Currently it works using CSV files and uses tons of arguments (and a lot of "hacky ways" of doing things) which is not a good solution but it does its job properly. I plan to add more in the near future (param list, SVMLight format for sparse matrices, feature interaction finder...), but it is clearly not an appropriate long term solution.

It would be great if we get a proper way to output a data.table / data.frame / matrix / dgCMatrix (sparse matrix, column compressed) to a binary file acceptable for LightGBM, in memory, and even better if via Rcpp (so plugging to the internals should be "easier").

fwrite vs saveRDS timing difference is very large (if not extreme). I remember exporting a 150GB data.table to CSV on a PCI-E SSD (2GB+/s) and training a very small model faster than just storing the table using saveRDS alone. But clearly the best I/O wise would be all in memory to benefit from RAM speed.

guolinke commented 8 years ago

@Laurae2 Good job, thank you.
We will expose interfaces for Python/R package soon, especially for the interfaces of in-memory data convert.
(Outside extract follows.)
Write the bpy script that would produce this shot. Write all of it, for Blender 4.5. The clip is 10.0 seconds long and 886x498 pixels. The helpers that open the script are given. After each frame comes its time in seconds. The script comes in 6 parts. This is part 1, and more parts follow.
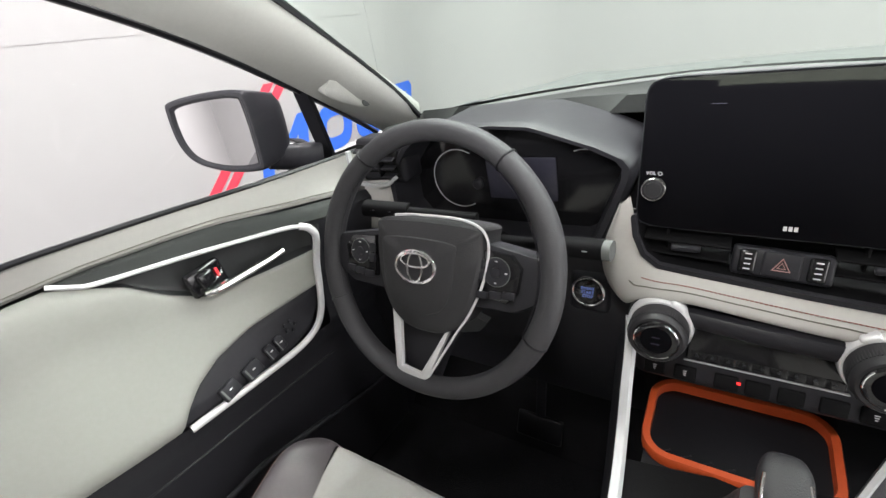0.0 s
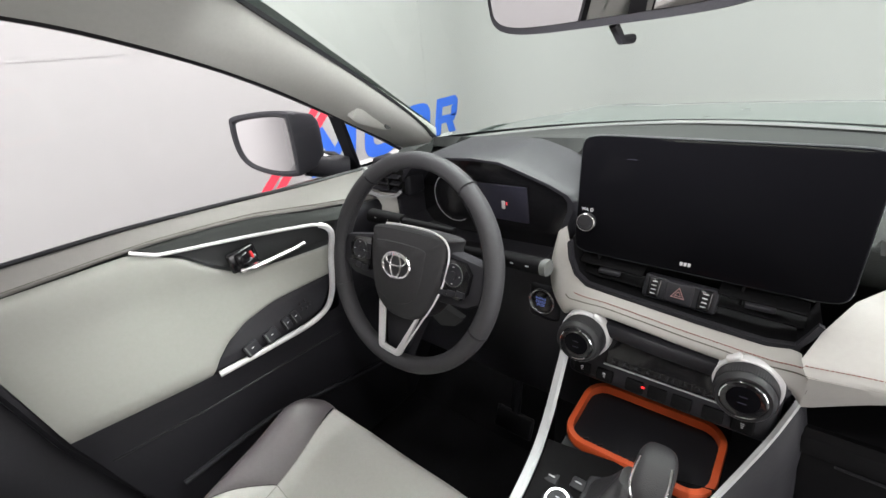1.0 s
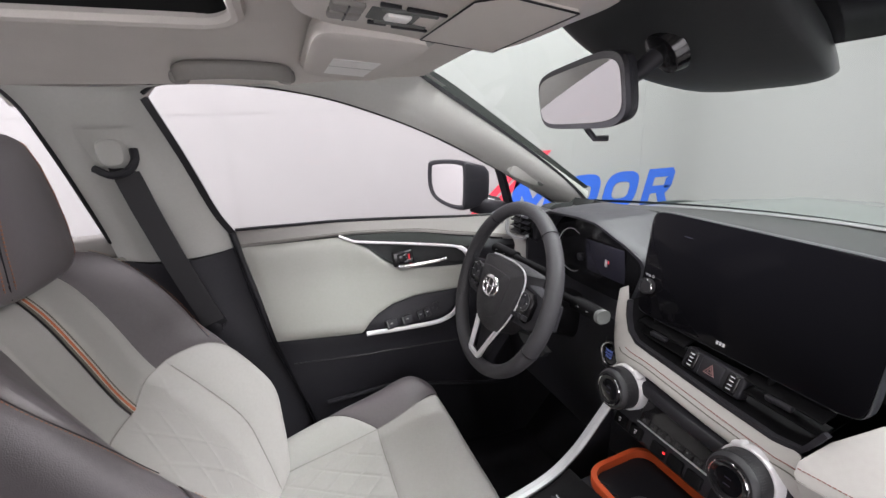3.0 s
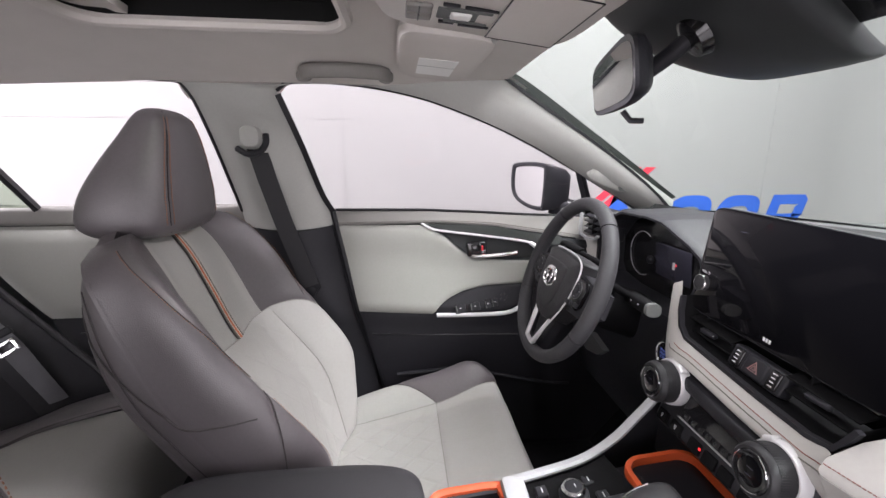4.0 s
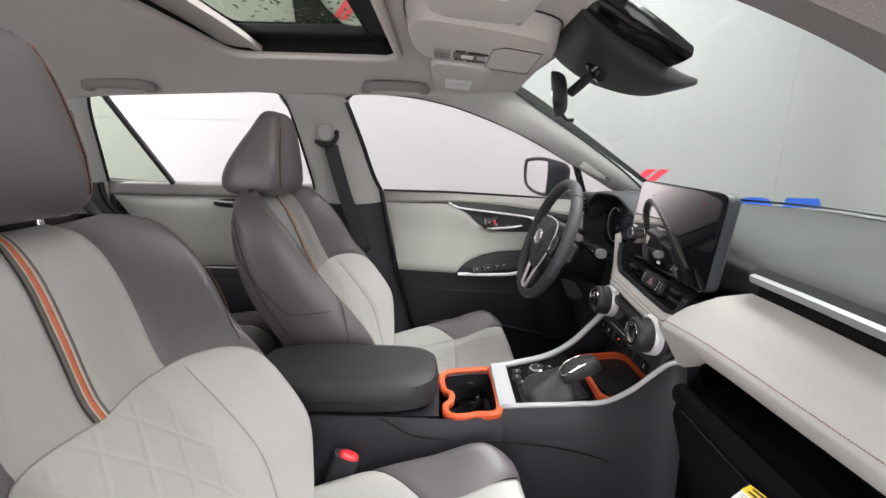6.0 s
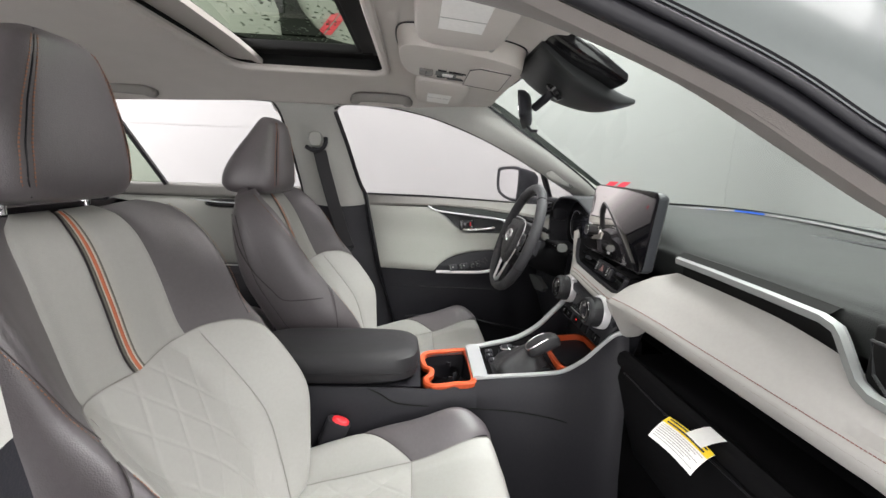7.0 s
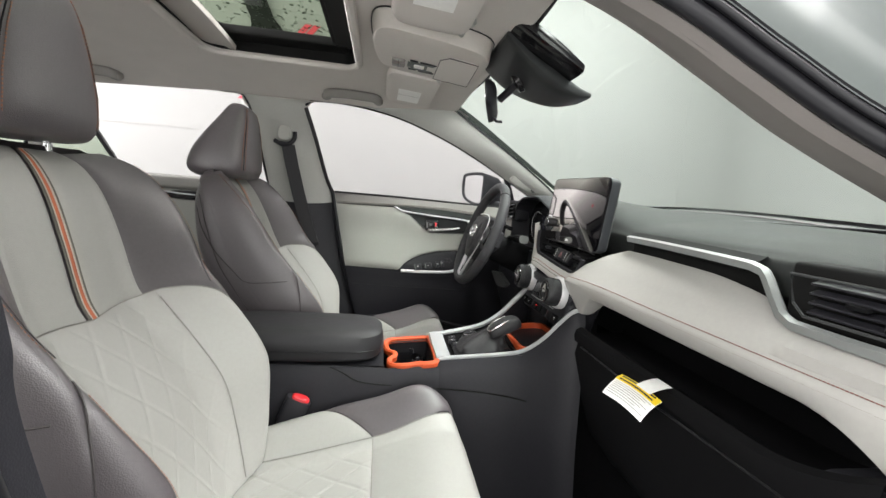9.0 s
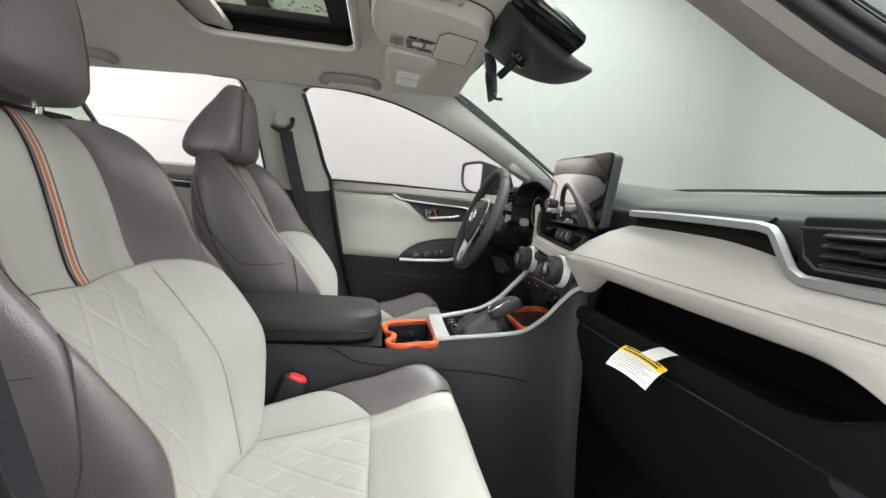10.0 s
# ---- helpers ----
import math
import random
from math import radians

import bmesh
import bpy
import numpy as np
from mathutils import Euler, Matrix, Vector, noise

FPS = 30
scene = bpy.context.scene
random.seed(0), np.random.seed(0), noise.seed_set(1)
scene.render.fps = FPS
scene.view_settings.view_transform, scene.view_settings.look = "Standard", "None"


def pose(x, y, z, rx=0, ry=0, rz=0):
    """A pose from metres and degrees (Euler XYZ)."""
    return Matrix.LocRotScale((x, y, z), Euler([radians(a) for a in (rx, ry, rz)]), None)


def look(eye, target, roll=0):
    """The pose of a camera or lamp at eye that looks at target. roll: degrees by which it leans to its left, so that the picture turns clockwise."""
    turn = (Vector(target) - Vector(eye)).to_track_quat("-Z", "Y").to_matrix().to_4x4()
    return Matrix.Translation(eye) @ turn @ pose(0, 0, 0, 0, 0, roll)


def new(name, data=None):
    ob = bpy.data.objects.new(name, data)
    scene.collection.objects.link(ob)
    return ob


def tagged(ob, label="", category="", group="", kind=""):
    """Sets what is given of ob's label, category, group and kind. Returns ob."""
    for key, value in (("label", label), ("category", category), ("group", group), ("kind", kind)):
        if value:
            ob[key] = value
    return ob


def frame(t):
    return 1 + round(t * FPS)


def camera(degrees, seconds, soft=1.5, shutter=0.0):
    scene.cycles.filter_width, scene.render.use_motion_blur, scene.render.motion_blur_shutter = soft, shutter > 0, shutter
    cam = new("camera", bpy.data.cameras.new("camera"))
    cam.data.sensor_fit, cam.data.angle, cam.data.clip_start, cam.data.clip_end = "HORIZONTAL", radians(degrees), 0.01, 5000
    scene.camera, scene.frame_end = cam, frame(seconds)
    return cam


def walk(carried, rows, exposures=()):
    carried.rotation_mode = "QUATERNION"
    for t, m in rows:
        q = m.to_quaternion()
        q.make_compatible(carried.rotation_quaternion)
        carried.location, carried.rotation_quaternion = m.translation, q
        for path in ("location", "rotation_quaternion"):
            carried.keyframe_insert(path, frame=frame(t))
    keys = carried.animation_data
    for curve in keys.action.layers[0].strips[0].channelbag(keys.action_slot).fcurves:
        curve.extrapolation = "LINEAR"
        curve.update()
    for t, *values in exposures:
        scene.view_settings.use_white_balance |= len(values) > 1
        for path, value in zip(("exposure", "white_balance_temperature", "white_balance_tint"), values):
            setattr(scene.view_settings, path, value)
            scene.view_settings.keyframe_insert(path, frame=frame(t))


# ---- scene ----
cam = camera(91.6, 10.0)
PATH = [
    (0, (-0.0640, 0.1900, 1.3494), (-1.1098, 1.6432, 0.4580), -9.85),
    (0.5, (0.0170, 0.1667, 1.3760), (-1.1110, 1.5850, 0.5297), -8.39),
    (1, (0.0970, 0.1490, 1.3962), (-1.1229, 1.4957, 0.5606), -6.98),
    (1.5, (0.1730, 0.1348, 1.4101), (-1.1890, 1.3807, 0.6401), -5.81),
    (2, (0.2340, 0.1417, 1.3916), (-1.2961, 1.2295, 0.7020), -4.67),
    (2.5, (0.3030, 0.1649, 1.4102), (-1.3888, 1.0414, 0.8024), -3.52),
    (4, (0.4730, 0.2355, 1.3545), (-1.4657, 0.4350, 0.9055), 0.13),
    (4.5, (0.5270, 0.2524, 1.3213), (-1.4229, 0.2969, 0.8786), 0.61),
    (5, (0.6170, 0.2594, 1.3059), (-1.3349, 0.2452, 0.8699), 0.81),
    (5.5, (0.7360, 0.2641, 1.3166), (-1.2165, 0.2521, 0.8836), 0.91),
    (6.8, (0.9530, 0.2640, 1.3006), (-1.0075, 0.3789, 0.9223), 1.84),
    (7, (0.9750, 0.2465, 1.2927), (-0.9876, 0.3815, 0.9321), 2.25),
    (7.5, (1.0080, 0.2253, 1.2750), (-0.9559, 0.4271, 0.9553), 2.98),
    (8, (1.0260, 0.2287, 1.2497), (-0.9390, 0.4805, 0.9749), 3.60),
    (8.5, (1.0270, 0.2360, 1.2242), (-0.9381, 0.5202, 0.9843), 4.12),
    (9, (1.0180, 0.2408, 1.1898), (-0.9467, 0.5401, 0.9650), 4.42),
    (9.5, (1.0120, 0.2448, 1.1575), (-0.9533, 0.5465, 0.9415), 4.43),
    (10, (1.0090, 0.2452, 1.1334), (-0.9562, 0.5491, 0.9193), 4.33),
]
# the camera brightens and tints its picture a little on the way
EXPOSED = [(0.0, 1.02, 6450, 10), (1.0, 0.88, 6450, 11), (2.0, 0.76, 6400, 13), (2.5, 0.70, 6380, 15), (4.0, 0.76, 6350, 19), (5.5, 0.74, 6400, 16), (7.0, 0.64, 6470, 11), (10.0, 0.68, 6500, 7)]
walk(cam, [(t, look(eye, target, roll)) for t, eye, target, roll in PATH], EXPOSED)

# ---- light: a white photo booth with strip lamps under its ceiling, plus an added fill ----
world = bpy.data.worlds.new("booth_air")
scene.world = world
world.use_nodes = True
world.node_tree.nodes["Background"].inputs[0].default_value = (1.0, 0.98, 0.97, 1)
world.node_tree.nodes["Background"].inputs[1].default_value = 0.05


def area_lamp(name, size_x, size_y, power, m, colour=(1.0, 0.975, 0.965)):
    d = bpy.data.lights.new(name, "AREA")
    d.shape, d.size, d.size_y, d.energy, d.color = "RECTANGLE", size_x, size_y, power, colour
    ob = new(name, d)
    ob.matrix_world = m
    return ob


area_lamp("strip_lamp", 0.5, 5.0, 50, pose(-0.55, 0.4, 2.93, 0, 25, 0))
area_lamp("strip_lamp", 0.6, 5.0, 42, pose(2.3, 0.4, 2.90, 0, 28, 0))
# unseen fill panel added beside the open door to brighten the cabin
area_lamp("side_fill", 2.2, 7.0, 120, pose(3.40, -0.70, 1.28, 0, 90, 0))
area_lamp("strip_lamp", 4.2, 1.1, 182, pose(0.7, 1.5, 2.93, -14, 0, 0))
area_lamp("strip_lamp", 3.0, 0.5, 380, pose(0.2, -3.0, 2.85, 30, 0, 0))
# the map lamp in the roof, switched on by the open door
area_lamp("map_lamp", 0.05, 0.05, 1.4, pose(-0.09, 0.315, 1.482), (1.0, 0.96, 0.92))


# ---- materials ----
def mat(name, colour, rough=0.5, metal=0.0, vary=0.06, scale=40.0, bump=0.1, bump_scale=900.0, coat=0.0, spec=0.5, wear=0.06):
    """A surface with fine relief and two scales of tone and gloss."""
    m = bpy.data.materials.new(name)
    m.use_nodes = True
    nt = m.node_tree
    b = nt.nodes["Principled BSDF"]
    b.inputs["Metallic"].default_value = metal
    b.inputs["Coat Weight"].default_value = coat
    b.inputs["Coat Roughness"].default_value = 0.05
    b.inputs["Specular IOR Level"].default_value = spec
    tc = nt.nodes.new("ShaderNodeTexCoord")
    big = nt.nodes.new("ShaderNodeTexNoise")
    big.inputs["Scale"].default_value = scale * 0.12
    big.inputs["Detail"].default_value = 4
    small = nt.nodes.new("ShaderNodeTexNoise")
    small.inputs["Scale"].default_value = scale * 4
    small.inputs["Detail"].default_value = 3
    for n in (big, small):
        nt.links.new(tc.outputs["Object"], n.inputs["Vector"])
    add = nt.nodes.new("ShaderNodeMath")
    add.operation = "ADD"
    nt.links.new(big.outputs["Fac"], add.inputs[0])
    nt.links.new(small.outputs["Fac"], add.inputs[1])
    ramp = nt.nodes.new("ShaderNodeMapRange")
    ramp.inputs["From Min"].default_value, ramp.inputs["From Max"].default_value = 0.6, 1.4
    ramp.inputs["To Min"].default_value, ramp.inputs["To Max"].default_value = 1 - vary, 1 + vary
    nt.links.new(add.outputs[0], ramp.inputs["Value"])
    mul = nt.nodes.new("ShaderNodeVectorMath")
    mul.operation = "SCALE"
    mul.inputs[0].default_value = colour
    nt.links.new(ramp.outputs[0], mul.inputs["Scale"])
    nt.links.new(mul.outputs[0], b.inputs["Base Color"])
    rr = nt.nodes.new("ShaderNodeMapRange")
    rr.inputs["To Min"].default_value, rr.inputs["To Max"].default_value = max(0.02, rough - wear), min(1, rough + wear)
    nt.links.new(big.outputs["Fac"], rr.inputs["Value"])
    nt.links.new(rr.outputs[0], b.inputs["Roughness"])
    if bump > 0:
        grain = nt.nodes.new("ShaderNodeTexVoronoi")
        grain.inputs["Scale"].default_value = bump_scale
        nt.links.new(tc.outputs["Object"], grain.inputs["Vector"])
        bp = nt.nodes.new("ShaderNodeBump")
        bp.inputs["Strength"].default_value = bump
        bp.inputs["Distance"].default_value = 0.0006
        nt.links.new(grain.outputs["Distance"], bp.inputs["Height"])
        nt.links.new(bp.outputs[0], b.inputs["Normal"])
    return m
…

dselivanov commented 8 years ago

IMHO we can work on R package only after core developers will expose C/C++ API for python/R. Solutions which wraps command line interface are not flexible/fast/interactive.

bwilbertz commented 7 years ago

Hi everybody.

I've bundled my Rcpp bindings for LightGBM into a small R package.

Have a look at RLightGBM and enjoy testing :-)

ekerazha commented 7 years ago

bwilbertz did a good job, unfortunately it lacks several features (e.g. early stopping with eval set).